John Bardeen was an American physicist, who won Nobel Prize in Physics twice-for the invention of the transistor, and for the theory of superconductivity John Bardeen was born in Madison, Wisconsin, in 1908. Bardeen received his Bachelor of Science degree in electrical engineering in 1928 from the University of Wisconsin-Madison. In 1936, he obtained his doctorate in mathematical physics from Princeton University. From 1941-1945, he served as principal physicist at the U.S. Naval Ordnance Laboratory in Washington, D.C., during World War II.

After the war, Bardeen joined the Bell Telephone Laboratories in Murray Hill, NJ., where he remained until 1951. He became part of a team that sought to find a solid-state alternative to fragile glass vacuum tube amplifiers. He worked along with  William Shockley and Walter Brattain on this project. In 1947, the team successfully unveiled the transistor, one of the basic building blocks of modern electronics. A transistor is a semiconductor device used for amplifying, controlling, and generating electrical signals.

Bardeen left Bell Labs in 1951 and joined the engineering and physics faculties at the University of Illinois at Urbana-Champaign in 1951 and began pursuing a theory for superconductivity. His main fields of research were in electrical conduction.

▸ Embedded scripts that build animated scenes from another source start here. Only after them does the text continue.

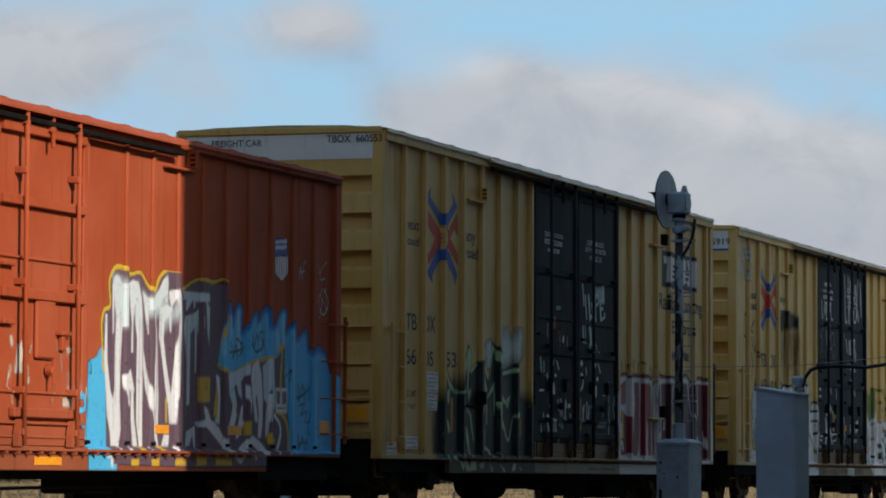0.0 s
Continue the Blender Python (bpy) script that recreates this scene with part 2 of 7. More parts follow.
SHED_WHITE = plain("whitewashed_shed", (0.55, 0.54, 0.50), 0.8, 0.0, 0.2, 0.5)
SHED_ROOF = plain("pale_sheet_roof", (0.42, 0.42, 0.42), 0.6, 0.1, 0.2, 0.4)
WALL_PLAIN = plain("plain_blocker_wall", (0.16, 0.14, 0.12), 0.9, 0.0, 0.2, 0.3)
FILM = film_paint("sprayed_paint_film")
FIELD, BALLAST = field_material(), ballast_material()
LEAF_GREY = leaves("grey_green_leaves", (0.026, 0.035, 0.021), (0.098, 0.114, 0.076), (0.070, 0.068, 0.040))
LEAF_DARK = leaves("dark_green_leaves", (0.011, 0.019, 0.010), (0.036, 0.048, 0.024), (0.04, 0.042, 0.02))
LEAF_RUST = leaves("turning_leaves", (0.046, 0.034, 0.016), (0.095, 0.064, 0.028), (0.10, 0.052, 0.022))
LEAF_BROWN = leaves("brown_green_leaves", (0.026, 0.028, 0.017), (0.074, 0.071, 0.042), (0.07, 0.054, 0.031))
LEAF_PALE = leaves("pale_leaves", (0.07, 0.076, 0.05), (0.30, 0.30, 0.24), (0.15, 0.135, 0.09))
STRAW = leaves("dry_grass", (0.12, 0.085, 0.042), (0.21, 0.155, 0.08), (0.11, 0.088, 0.045))


# ---- mesh tools ----
def box(bm, x0, x1, y0, y1, z0, z1, bevel=0.0):
    vs = [bm.verts.new((x, y, z)) for x in (x0, x1) for y in (y0, y1) for z in (z0, z1)]
    a, b, c, d, e, f, g, h = vs
    faces = [bm.faces.new(q) for q in ((a, b, d, c), (e, g, h, f), (a, e, f, b), (c, d, h, g), (a, c, g, e), (b, f, h, d))]
    if bevel:
        bmesh.ops.bevel(bm, geom=list({e for q in faces for e in q.edges}), offset=bevel, segments=1, affect="EDGES")
    return bm


def tube(bm, points, radius, sides=8, cap=True):
    """A round bar along a row of points; radius may be a list."""
    pts = [Vector(p) for p in points]
    rad = radius if isinstance(radius, (list, tuple)) else [radius] * len(pts)
    rings = []
    for i, p in enumerate(pts):
        d = (pts[min(i + 1, len(pts) - 1)] - pts[max(i - 1, 0)]).normalized()
        s = d.cross(Vector((0, 0, 1)))
        s = s.normalized() if s.length > 0.05 else d.cross(Vector((1, 0, 0))).normalized()
        w = s.cross(d)
        rings.append([bm.verts.new(p + (s * math.cos(q) + w * math.sin(q)) * rad[i]) for q in (2 * math.pi * j / sides for j in range(sides))])
    for a, b in zip(rings, rings[1:]):
        for j in range(sides):
            bm.faces.new((a[j], a[(j + 1) % sides], b[(j + 1) % sides], b[j]))
    if cap:
        bm.faces.new(rings[0][::-1])
        bm.faces.new(rings[-1])
    return bm


def lathe(bm, profile, axis="z", at=(0, 0, 0), sides=24):
    """Turns a profile of (radius, height) about an axis through a point."""
    o = Vector(at)

    def place(r, h, q):
        c, s = r * math.cos(q), r * math.sin(q)
        return o + Vector({"z": (c, s, h), "y": (c, h, s), "x": (h, c, s)}[axis])
    rings = [[bm.verts.new(place(r, h, 2 * math.pi * j / sides)) for j in range(sides)] for r, h in profile]
    for a, b in zip(rings, rings[1:]):
        for j in range(sides):
            bm.faces.new((a[j], a[(j + 1) % sides], b[(j + 1) % sides], b[j]))
    bm.faces.new(rings[0][::-1])
    bm.faces.new(rings[-1])
    return bm


def sweep(bm, outline, a, b, axis="x"):
    """A closed outline, swept straight from a to b along an axis. Outline pairs are (y, z), (x, z) or (x, y)."""
    def place(p, q, h):
        return {"x": (h, p, q), "y": (p, h, q), "z": (p, q, h)}[axis]
    u = [bm.verts.new(place(p, q, a)) for p, q in outline]
    w = [bm.verts.new(place(p, q, b)) for p, q in outline]
    n = len(outline)
    for j in range(n):
        bm.faces.new((u[j], u[(j + 1) % n], w[(j + 1) % n], w[j]))
    bm.faces.new(u[::-1])
    bm.faces.new(w)
    return bm


def mesh_of(name, bm, material, smooth=False):
    bmesh.ops.recalc_face_normals(bm, faces=bm.faces)
    me = bpy.data.meshes.new(name)
    bm.to_mesh(me)
    bm.free()
    me.materials.append(material)
    if smooth:
        me.polygons.foreach_set("use_smooth", [True] * len(me.polygons))
    return me


def part(name, bm, material, parent, label="", smooth=False):
    ob = new(name, mesh_of(name, bm, material, smooth) if isinstance(bm, bmesh.types.BMesh) else bm)
    ob.parent = parent
    if label:
        tagged(ob, label)
    return ob


def thing(name, label, category, m=None, group="", kind=""):
    ob = tagged(new(name), label, category, group, kind)
    ob.matrix_basis = m if m is not None else Matrix()
    return ob


def solid(name, bm, material, label, category="", kind="", smooth=False, m=None):
    ob = tagged(new(name, mesh_of(name, bm, material, smooth)), label, category, "", kind)
    if m is not None:
        ob.matrix_basis = m
    return ob


def spot(u, d, z=0.0):
    """A place u metres right of the camera's heading and d metres ahead."""
    p = AHEAD * d + RIGHT * u
    return Vector((p.x, p.y, z))
# ---- ground, track and the unseen building whose shade lies over the track ----
RAIL = 0.86            # top of the rails
FLOOR = 0.98           # the level that heights on the wagons count from
NEAR = 16.0            # the near face of the wagons
HW = 1.475             # half their width
TRACK = NEAR + HW


def rise(d):
    """The pasture dips a little beyond the railway, then climbs towards the trees."""
    s = min(max((d - 230.0) / 170.0, 0.0), 1.0)
    t = min(max((d - 70.0) / 80.0, 0.0), 1.0)
    return -0.4 * t * t * (3 - 2 * t) + 0.9 * s * s * (3 - 2 * s)


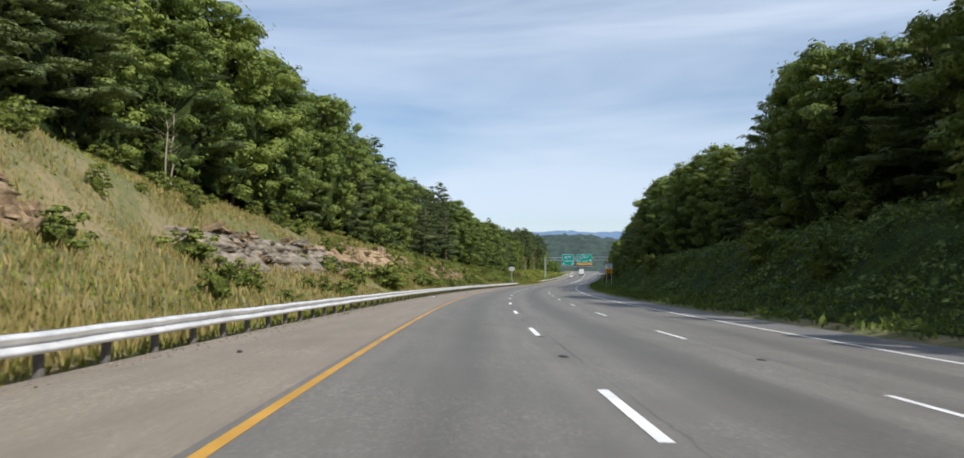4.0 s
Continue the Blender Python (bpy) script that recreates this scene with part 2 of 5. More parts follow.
def asphalt_material(name, tone, lanes):
    """Asphalt laid out in metres by the UV map: x across, y along."""
    m, n, l, b = material(name)
    uv = n.new("ShaderNodeUVMap")
    uv.uv_map = "road"
    sep = n.new("ShaderNodeSeparateXYZ")
    l.new(uv.outputs["UV"], sep.inputs["Vector"])
    fine = noise_node(n, l, uv.outputs["UV"], 55.0, 3.0, 0.7)
    mp = n.new("ShaderNodeMapping")
    mp.inputs["Scale"].default_value = (1.0, 0.06, 1.0)
    l.new(uv.outputs["UV"], mp.inputs["Vector"])
    streak = noise_node(n, l, mp.outputs["Vector"], 1.7, 5.0, 0.6)
    blotch = noise_node(n, l, uv.outputs["UV"], 0.35, 5.0, 0.65)
    v = math_node(n, l, "ADD", math_node(n, l, "MULTIPLY", streak.outputs["Fac"], 0.45), math_node(n, l, "MULTIPLY", blotch.outputs["Fac"], 0.25))
    v = math_node(n, l, "ADD", v, math_node(n, l, "MULTIPLY", fine.outputs["Fac"], 0.3))
    r = ramp_node(n, [(0.3, tuple(c * 0.66 for c in tone)), (0.5, tone), (0.7, tuple(min(1, c * 1.36) for c in tone))])
    l.new(v, r.inputs["Fac"])
    col = r.outputs["Color"]
    # pale stones and dark pits of the worn surface
    st = n.new("ShaderNodeTexVoronoi")
    st.inputs["Scale"].default_value = 26.0
    l.new(uv.outputs["UV"], st.inputs["Vector"])
    pick = n.new("ShaderNodeSeparateColor")
    l.new(st.outputs["Color"], pick.inputs["Color"])
    wear = math_node(n, l, "MULTIPLY", math_node(n, l, "SUBTRACT", blotch.outputs["Fac"], 0.36), 3.0, True)
    lone = math_node(n, l, "MULTIPLY", math_node(n, l, "GREATER_THAN", pick.outputs["Red"], 0.84), wear)
    col = mix_node(n, l, math_node(n, l, "MULTIPLY", lone, 0.5), col, tuple(min(1, c * 2.1) for c in tone))
    pit = math_node(n, l, "MULTIPLY", math_node(n, l, "LESS_THAN", pick.outputs["Red"], 0.14), wear)
    col = mix_node(n, l, math_node(n, l, "MULTIPLY", pit, 0.45), col, tuple(c * 0.4 for c in tone))
    if not lanes:
        # sand, oil and tyre stains that run along the shoulder
        run = noise_node(n, l, mp.outputs["Vector"], 3.4, 4.0, 0.7)
        sf = ramp_node(n, [(0.5, (0, 0, 0)), (0.68, (1, 1, 1))])
        l.new(run.outputs["Fac"], sf.inputs["Fac"])
        col = mix_node(n, l, math_node(n, l, "MULTIPLY", sf.outputs["Color"], 0.36), col, tuple(c * 0.55 for c in tone))
    if lanes:
        # oil drip down the middle of each lane, fading and wandering
        wob = math_node(n, l, "MULTIPLY", math_node(n, l, "SUBTRACT", blotch.outputs["Fac"], 0.5), 0.5)
        for c, w, k in ((1.85, 0.9, 0.5), (5.6, 1.0, 0.75), (9.5, 0.85, 0.5)):
            d = math_node(n, l, "ABSOLUTE", math_node(n, l, "SUBTRACT", math_node(n, l, "ADD", sep.outputs["X"], wob), c))
            f = math_node(n, l, "SUBTRACT", 1.0, math_node(n, l, "DIVIDE", d, w), True)
            f = math_node(n, l, "MULTIPLY", math_node(n, l, "SMOOTH_MIN", f, 0.75), k)
            col = mix_node(n, l, f, col, tuple(c_ * 0.42 for c_ in tone))
        # cracks that follow the joint beside the dashes
        mc = n.new("ShaderNodeMapping")
        mc.inputs["Scale"].default_value = (0.0, 0.7, 1.0)
        l.new(uv.outputs["UV"], mc.inputs["Vector"])
        way = noise_node(n, l, mc.outputs["Vector"], 1.6, 6.0, 0.7)
        gate = noise_node(n, l, mc.outputs["Vector"], 0.11, 2.0)
        for c in (3.95, 7.75):
            x = math_node(n, l, "ADD", sep.outputs["X"], math_node(n, l, "MULTIPLY", math_node(n, l, "SUBTRACT", way.outputs["Fac"], 0.5), 0.26))
            d = math_node(n, l, "ABSOLUTE", math_node(n, l, "SUBTRACT", x, c))
            f = math_node(n, l, "SUBTRACT", 1.0, math_node(n, l, "DIVIDE", d, 0.035), True)
            g = math_node(n, l, "MULTIPLY", math_node(n, l, "SUBTRACT", gate.outputs["Fac"], 0.45), 8.0, True)
            col = mix_node(n, l, math_node(n, l, "MULTIPLY", math_node(n, l, "MULTIPLY", f, g), 0.8), col, (0.02, 0.02, 0.02))
    l.new(col, b.inputs["Base Color"])
    b.inputs["Roughness"].default_value = 0.68
    b.inputs["Specular IOR Level"].default_value = 0.5
    bump_node(n, l, b, fine.outputs["Fac"], 0.35, 0.008)
    return m


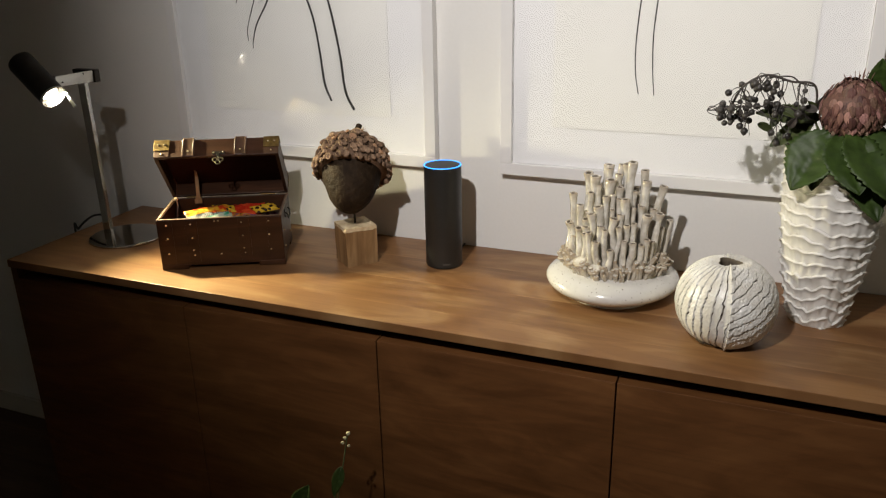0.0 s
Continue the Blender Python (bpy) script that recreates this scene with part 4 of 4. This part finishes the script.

In 1957, Bardeen and two colleagues, L.N. Cooper and J.R. Schrieffer, proposed the first successful standard theory of superconductivity known as the BCS theory (named for their initials). It provided a theoretical explanation for the disappearance of electrical resistance in materials at temperatures close to absolute zero.

Nobel Prizes

In 1956, John Bardeen shared the Nobel Prize in Physics with William Shockley and Walter Brattain "for their researches on semiconductors and their discovery of the transistor effect." In 1972, Bardeen shared the Nobel Prize in Physics with Leon N Cooper and John Robert Schrieffer "for the theory of superconductivity. With this, Bardeen became the first person to win two Nobel Prizes in the same field.